Die Revision wird in erster Linie darauf gestützt, daß das FG die Entstehung eines neuen Verkehrsguts nicht geprüft, obwohl auch das FG eingeräumt habe, bei Änderung der Marktgängigkeit im Sinne des § 12 UStDB liege eine Bearbeitung und damit auch eine Herstellung im Sinne des § 4 Nr. 19 UStG vor. Diese Rüge greift jedoch nicht durch. Um eine steuerlich schädliche Bearbeitung annehmen zu können, muß durch die Maßnahmen des Unternehmers nicht nur ein neues Verkehrsgut entstehen, es muß als gleichrangige Voraussetzung gefordert werden, daß die Bearbeitung auf die Änderung der Marktgängigkeit gerichtet ist. Dies ist zu verneinen, wenn der Unternehmer in erster Linie die Erhaltung der Ware im Auge hat (vgl. Urteil des Reichsfinanzhofs V 292/38 vom 14. Juni 1940 betreffend Nachreifenlassen von Bananen, Sammlung der Entscheidungen des Reichsfinanzhofs Bd. 49 S. 15, RStBl 1940, 837, und Urteil des Bundesfinanzhofs V 216/53 U vom 11. Februar 1954 betreffend Stöckern von Holz, Sammlung der Entscheidungen des Bundesfinanzhofs Bd. 58 S. 553, BStBl III 1954, 121). Aus den erwähnten Urteilen des Reichsfinanzhofs und des Bundesfinanzhofs läßt sich bereits entnehmen, daß trotz Änderung der Marktgängigkeit eine steuerlich unschädliche Erhaltungsmaßnahme vorliegen kann. Dies wird insbesondere dann der Fall sein, wenn die Gesamtheit der Bearbeitungsvorgänge zur Erhaltung der Ware unerläßlich ist und die – wie im Streitfalle – eintretende Qualitätsverbesserung als Nebenzweck dahinter zurücktritt. Wenn die Pflanzen nicht bewässert und vor Frost oder zu starker Sonneneinstrahlung geschützt werden, verderben sie in den wenigen Wochen der Besitzzeit des Gärtners und sind dann unverkäuflich. Alles, was im Betrieb des E geschehen ist, war zur Erhaltung der Pflanzen notwendig, die nicht umgetopft wurden und deren Vollerblühen als natürlicher Reifeprozeß von selbst eingetreten ist, so daß die Pflanzen Handelsware geblieben sind.

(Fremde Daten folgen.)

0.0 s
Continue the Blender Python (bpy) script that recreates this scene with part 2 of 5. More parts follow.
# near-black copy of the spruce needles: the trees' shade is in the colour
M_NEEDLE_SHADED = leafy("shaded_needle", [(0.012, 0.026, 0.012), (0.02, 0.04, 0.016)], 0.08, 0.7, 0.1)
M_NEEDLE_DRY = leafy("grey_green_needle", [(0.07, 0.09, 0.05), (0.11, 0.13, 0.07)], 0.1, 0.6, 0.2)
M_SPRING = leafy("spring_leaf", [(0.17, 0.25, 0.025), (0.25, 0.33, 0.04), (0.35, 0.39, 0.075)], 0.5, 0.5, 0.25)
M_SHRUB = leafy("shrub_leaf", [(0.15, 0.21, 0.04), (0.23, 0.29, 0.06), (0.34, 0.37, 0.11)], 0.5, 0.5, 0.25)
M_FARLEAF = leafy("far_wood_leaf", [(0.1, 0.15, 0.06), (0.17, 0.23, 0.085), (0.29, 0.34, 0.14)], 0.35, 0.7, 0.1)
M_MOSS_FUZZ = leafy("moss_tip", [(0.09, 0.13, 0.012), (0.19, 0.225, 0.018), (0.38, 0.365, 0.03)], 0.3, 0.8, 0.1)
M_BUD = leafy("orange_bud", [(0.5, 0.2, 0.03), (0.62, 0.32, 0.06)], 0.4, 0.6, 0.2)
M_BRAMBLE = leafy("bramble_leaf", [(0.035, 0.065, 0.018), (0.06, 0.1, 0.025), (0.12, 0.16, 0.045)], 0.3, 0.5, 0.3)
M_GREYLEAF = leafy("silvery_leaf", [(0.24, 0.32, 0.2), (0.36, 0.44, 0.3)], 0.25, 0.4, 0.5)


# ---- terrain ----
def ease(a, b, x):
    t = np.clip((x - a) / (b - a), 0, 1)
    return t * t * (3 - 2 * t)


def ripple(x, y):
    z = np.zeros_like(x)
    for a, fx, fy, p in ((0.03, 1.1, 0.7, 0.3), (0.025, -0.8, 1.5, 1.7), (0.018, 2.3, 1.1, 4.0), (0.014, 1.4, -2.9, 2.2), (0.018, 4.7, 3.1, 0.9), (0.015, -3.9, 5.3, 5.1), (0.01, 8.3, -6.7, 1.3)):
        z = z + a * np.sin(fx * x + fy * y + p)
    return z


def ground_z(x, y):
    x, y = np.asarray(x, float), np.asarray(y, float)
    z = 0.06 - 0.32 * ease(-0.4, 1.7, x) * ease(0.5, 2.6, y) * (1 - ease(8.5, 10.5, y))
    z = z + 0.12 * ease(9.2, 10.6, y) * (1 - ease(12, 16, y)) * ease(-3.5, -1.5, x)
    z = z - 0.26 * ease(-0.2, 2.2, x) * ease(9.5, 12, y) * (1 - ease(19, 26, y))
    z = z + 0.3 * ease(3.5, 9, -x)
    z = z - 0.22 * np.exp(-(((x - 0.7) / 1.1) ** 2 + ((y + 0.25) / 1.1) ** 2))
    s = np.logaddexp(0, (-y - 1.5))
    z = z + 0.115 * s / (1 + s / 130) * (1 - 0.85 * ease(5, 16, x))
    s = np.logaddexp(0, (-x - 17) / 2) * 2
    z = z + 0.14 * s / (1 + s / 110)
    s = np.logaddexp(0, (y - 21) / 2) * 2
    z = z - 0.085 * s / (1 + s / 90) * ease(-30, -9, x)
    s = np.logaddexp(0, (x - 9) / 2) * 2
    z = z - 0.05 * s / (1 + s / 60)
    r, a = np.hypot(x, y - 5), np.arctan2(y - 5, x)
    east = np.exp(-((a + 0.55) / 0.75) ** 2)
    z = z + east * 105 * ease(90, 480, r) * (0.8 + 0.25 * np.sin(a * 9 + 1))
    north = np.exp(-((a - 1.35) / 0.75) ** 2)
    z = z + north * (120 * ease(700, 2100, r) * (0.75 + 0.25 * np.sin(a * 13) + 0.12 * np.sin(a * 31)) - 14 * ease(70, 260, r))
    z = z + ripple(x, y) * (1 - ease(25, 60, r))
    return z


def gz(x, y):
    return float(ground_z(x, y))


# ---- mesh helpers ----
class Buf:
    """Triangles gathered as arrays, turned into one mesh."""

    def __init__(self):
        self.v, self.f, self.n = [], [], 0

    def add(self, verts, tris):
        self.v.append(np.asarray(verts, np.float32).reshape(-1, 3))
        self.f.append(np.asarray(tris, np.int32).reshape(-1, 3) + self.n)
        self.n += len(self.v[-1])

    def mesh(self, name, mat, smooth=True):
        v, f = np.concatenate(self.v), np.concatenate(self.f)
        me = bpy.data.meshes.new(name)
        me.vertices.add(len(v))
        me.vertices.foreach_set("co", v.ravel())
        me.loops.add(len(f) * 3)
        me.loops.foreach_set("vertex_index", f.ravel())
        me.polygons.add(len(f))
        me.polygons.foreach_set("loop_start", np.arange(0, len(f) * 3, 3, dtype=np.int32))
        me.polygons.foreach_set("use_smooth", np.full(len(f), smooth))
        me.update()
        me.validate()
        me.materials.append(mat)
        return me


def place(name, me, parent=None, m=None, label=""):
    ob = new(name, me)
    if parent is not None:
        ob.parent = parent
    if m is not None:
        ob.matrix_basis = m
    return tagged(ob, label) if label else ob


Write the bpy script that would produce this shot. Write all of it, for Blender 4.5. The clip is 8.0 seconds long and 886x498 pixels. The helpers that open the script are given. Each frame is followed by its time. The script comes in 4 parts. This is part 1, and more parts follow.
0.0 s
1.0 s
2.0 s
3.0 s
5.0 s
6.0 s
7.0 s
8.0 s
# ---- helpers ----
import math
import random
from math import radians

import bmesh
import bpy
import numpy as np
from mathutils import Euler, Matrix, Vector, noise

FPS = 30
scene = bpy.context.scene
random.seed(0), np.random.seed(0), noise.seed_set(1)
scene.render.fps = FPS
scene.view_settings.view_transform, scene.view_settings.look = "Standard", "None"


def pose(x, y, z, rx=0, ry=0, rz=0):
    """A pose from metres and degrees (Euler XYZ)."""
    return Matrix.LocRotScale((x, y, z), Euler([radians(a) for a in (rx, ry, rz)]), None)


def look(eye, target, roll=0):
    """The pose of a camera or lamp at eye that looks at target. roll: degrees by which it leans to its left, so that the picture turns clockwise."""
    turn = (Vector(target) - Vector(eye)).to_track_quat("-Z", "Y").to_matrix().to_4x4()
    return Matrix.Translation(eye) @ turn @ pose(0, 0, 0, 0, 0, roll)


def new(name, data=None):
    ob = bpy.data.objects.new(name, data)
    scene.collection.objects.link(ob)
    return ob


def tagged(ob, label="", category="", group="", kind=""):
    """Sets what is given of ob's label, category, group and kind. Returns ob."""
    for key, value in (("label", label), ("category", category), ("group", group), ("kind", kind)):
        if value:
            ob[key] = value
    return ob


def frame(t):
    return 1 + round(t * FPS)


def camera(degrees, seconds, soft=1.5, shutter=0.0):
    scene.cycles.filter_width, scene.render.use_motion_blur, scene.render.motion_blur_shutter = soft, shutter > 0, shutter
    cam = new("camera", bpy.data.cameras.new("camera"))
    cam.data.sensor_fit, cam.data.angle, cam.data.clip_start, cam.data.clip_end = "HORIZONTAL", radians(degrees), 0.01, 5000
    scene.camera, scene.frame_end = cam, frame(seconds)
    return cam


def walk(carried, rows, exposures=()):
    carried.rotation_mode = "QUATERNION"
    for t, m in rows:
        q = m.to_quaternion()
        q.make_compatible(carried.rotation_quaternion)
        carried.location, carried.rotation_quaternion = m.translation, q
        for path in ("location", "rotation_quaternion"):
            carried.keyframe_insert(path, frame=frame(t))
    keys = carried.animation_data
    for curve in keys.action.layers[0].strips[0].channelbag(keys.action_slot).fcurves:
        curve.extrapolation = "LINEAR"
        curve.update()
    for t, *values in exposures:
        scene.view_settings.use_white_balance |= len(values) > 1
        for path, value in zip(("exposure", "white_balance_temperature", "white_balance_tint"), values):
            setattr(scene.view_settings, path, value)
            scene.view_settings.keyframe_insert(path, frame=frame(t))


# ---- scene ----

Die neuerlich gegen das sogenannte Bananen-Urteil (V 292/38 a. a. O.) geäußerten Bedenken (vgl. Rauch, Deutsche Steuerzeitung Ausgabe A 1960 S. 324) sind sachverhaltsmäßiger Natur, berühren aber nicht die dort entwickelten Rechtsgrundsätze. Weiß (Umsatzsteuer-Rundschau 1965 S. 159, 160) bringt dagegen zutreffend zum Ausdruck, daß die aus der Rechtsprechung abzuleitende Annahme steuerlich unschädlicher Erhaltungsmaßnahmen auch bei Beeinflussung der Marktgängigkeit inzwischen auch von der Verwaltung anerkannt worden ist. Wenn diese Grundsätze auch bei der Anwendung des § 7 Abs. 3 UStG entwickelt worden sind, so kann für die Anwendung des § 4 Nr. 19 UStG, insoweit es hier um die Frage der Änderung der Marktgängigkeit geht, nichts anderes gelten. Der Senat, der in langen Jahren zur Auflockerung des Bearbeitungsverbots neben dem Gesetz- und Verordnungsgeber Wesentliches beigetragen hat, ist vielmehr der Auffassung, daß ohne Rücksicht auf das steuerliche Ergebnis die von ihm aufgestellten Grundsätze jeweils eine sachgerechte Entscheidung ermöglichen. Ein Gärtnereibetrieb, der Erica-Pflanzen nicht, wie in der Berufungsbegründung vorgetragen ist, in zwei bis zweieinhalb Jahren selbst züchtet, sondern in großem Umfang einige Wochen vor der Verkaufsreife vom Züchter kauft, ohne mehr zu tun, als sie bis zur Verkaufsreife in gesundem Zustand zu erhalten, kann nicht als „Erzeuger” der Ware gelten. Der natürliche Eintritt der Verkaufsreife stellt sich als eine – hier naturgemäß gewollte – Nebenwirkung seiner unerläßlichen Erhaltungsmaßnahmen dar.